## YOUR GOAL:
Repeat every line exactly, keeping the pictures out of the copy.

★ ★ ★

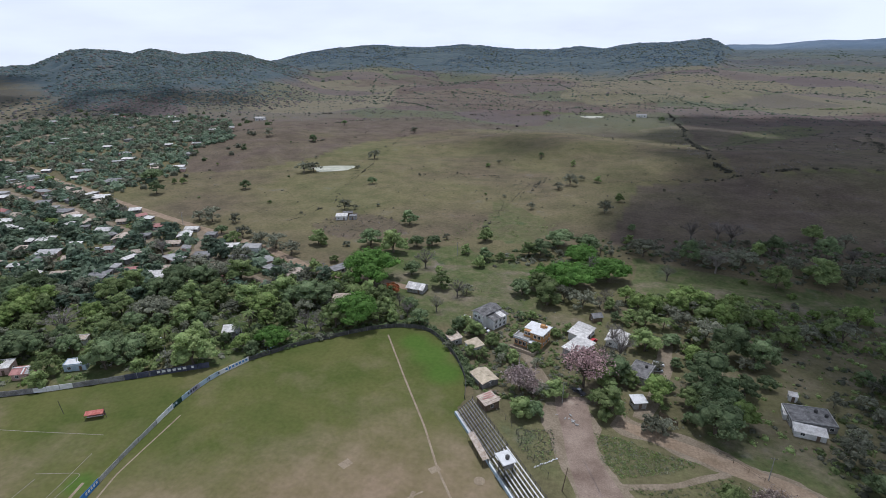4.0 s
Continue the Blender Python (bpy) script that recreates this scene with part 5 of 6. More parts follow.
row("green", (-177.9, 116.6, 0.6), (-263.8, 102.8, 1.35), (-309.3, 127.4, 1.33), (-272.9, 142, 1.21), (-214.3, 122.1, 0.69), (-183.4, 124.9, 0.77), (-266.2, 157.8, 1.47), (-257.1, 142.9, 1.18), (-210.6, 181.1, 1.03), (-177.9, 148.7, 0.98), (-158.4, 187.4, 1.19), (-166.5, 182.4, 1.16), (-159.6, 168.7, 0.91), (-135.7, 143.5, 1.22), (-163, 214.2, 1.26), (-143, 190.5, 1.05), (-205, 189.4, 1.02), (-283.7, 109.8, 1.02), (-263.4, 167.8, 1.16), (-189.8, 154.1, 0.81), (-121.2, 163.6, 0.53), (-129.9, 201.3, 1.16), (-96, 183.7, 1), (-80.8, 193.8, 0.89), (-83.4, 208.7, 0.89), (-89.3, 210.2, 0.74), (-93.6, 214.6, 0.75), (-101.9, 274.3, 1.23))
row("green", (-149.1, 274.7, 0.73), (-129.7, 253, 0.39), (-60.1, 282.7, 0.53), (-49.3, 268.3, 0.55), (-62.2, 234.1, 0.8), (-36.6, 191.3, 0.65), (-28.4, 186.5, 0.52), (-35.1, 192.4, 0.43), (-201.8, 263.2, 0.76), (-131.9, 233.6, 0.7), (-14.1, 242.3, 0.93), (-24.3, 288, 0.84), (-9.3, 228.7, 1.08), (18.5, 230.7, 0.49), (-14.6, 211.6, 0.37), (1, 204.5, 0.39), (-1.7, 157.9, 0.66), (-11.6, 144.8, 0.69), (-18.5, 175.7, 0.43), (-10.9, 185, 0.41), (16.6, 153.5, 0.99), (14.9, 167.9, 0.69), (31, 197.2, 0.94), (33.1, 217.3, 0.8), (51.2, 208.2, 0.59), (60.5, 238, 0.82), (73.6, 232.9, 0.82), (25.4, 217.9, 0.43))
row("green", (-41.6, 198.4, 0.52), (-3.8, 199.8, 0.39), (24.2, 172.1, 0.54), (11.9, 158.8, 0.41), (42.5, 163.6, 0.65), (-35, 176.1, 0.44), (-30, 175.5, 0.44), (27.2, 223.8, 0.47), (-117.9, 181.5, 0.79), (-138.8, 200, 0.77), (-157, 147.2, 0.75), (-151.2, 133.8, 0.54), (-175.3, 137.7, 0.68), (-239.3, 135.6, 0.95), (-216, 144.6, 1.02), (-193.7, 169.1, 0.97), (-155.9, 177.6, 0.74), (57.4, 226.4, 0.79), (74, 226.3, 0.83), (86.4, 215.1, 0.91), (105.4, 225.6, 0.79), (38.3, 233.7, 0.77), (100.3, 276.9, 1.03), (122.7, 286.2, 1.46), (173.2, 289.1, 1.22), (196.2, 283.5, 0.85), (314.3, 381.3, 1.35), (324.6, 386.6, 1.19))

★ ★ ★

## WRITTEN ANSWER:
4.0 s
Continue the Blender Python (bpy) script that recreates this scene with part 5 of 6. More parts follow.
row("green", (-177.9, 116.6, 0.6), (-263.8, 102.8, 1.35), (-309.3, 127.4, 1.33), (-272.9, 142, 1.21), (-214.3, 122.1, 0.69), (-183.4, 124.9, 0.77), (-266.2, 157.8, 1.47), (-257.1, 142.9, 1.18), (-210.6, 181.1, 1.03), (-177.9, 148.7, 0.98), (-158.4, 187.4, 1.19), (-166.5, 182.4, 1.16), (-159.6, 168.7, 0.91), (-135.7, 143.5, 1.22), (-163, 214.2, 1.26), (-143, 190.5, 1.05), (-205, 189.4, 1.02), (-283.7, 109.8, 1.02), (-263.4, 167.8, 1.16), (-189.8, 154.1, 0.81), (-121.2, 163.6, 0.53), (-129.9, 201.3, 1.16), (-96, 183.7, 1), (-80.8, 193.8, 0.89), (-83.4, 208.7, 0.89), (-89.3, 210.2, 0.74), (-93.6, 214.6, 0.75), (-101.9, 274.3, 1.23))
row("green", (-149.1, 274.7, 0.73), (-129.7, 253, 0.39), (-60.1, 282.7, 0.53), (-49.3, 268.3, 0.55), (-62.2, 234.1, 0.8), (-36.6, 191.3, 0.65), (-28.4, 186.5, 0.52), (-35.1, 192.4, 0.43), (-201.8, 263.2, 0.76), (-131.9, 233.6, 0.7), (-14.1, 242.3, 0.93), (-24.3, 288, 0.84), (-9.3, 228.7, 1.08), (18.5, 230.7, 0.49), (-14.6, 211.6, 0.37), (1, 204.5, 0.39), (-1.7, 157.9, 0.66), (-11.6, 144.8, 0.69), (-18.5, 175.7, 0.43), (-10.9, 185, 0.41), (16.6, 153.5, 0.99), (14.9, 167.9, 0.69), (31, 197.2, 0.94), (33.1, 217.3, 0.8), (51.2, 208.2, 0.59), (60.5, 238, 0.82), (73.6, 232.9, 0.82), (25.4, 217.9, 0.43))
row("green", (-41.6, 198.4, 0.52), (-3.8, 199.8, 0.39), (24.2, 172.1, 0.54), (11.9, 158.8, 0.41), (42.5, 163.6, 0.65), (-35, 176.1, 0.44), (-30, 175.5, 0.44), (27.2, 223.8, 0.47), (-117.9, 181.5, 0.79), (-138.8, 200, 0.77), (-157, 147.2, 0.75), (-151.2, 133.8, 0.54), (-175.3, 137.7, 0.68), (-239.3, 135.6, 0.95), (-216, 144.6, 1.02), (-193.7, 169.1, 0.97), (-155.9, 177.6, 0.74), (57.4, 226.4, 0.79), (74, 226.3, 0.83), (86.4, 215.1, 0.91), (105.4, 225.6, 0.79), (38.3, 233.7, 0.77), (100.3, 276.9, 1.03), (122.7, 286.2, 1.46), (173.2, 289.1, 1.22), (196.2, 283.5, 0.85), (314.3, 381.3, 1.35), (324.6, 386.6, 1.19))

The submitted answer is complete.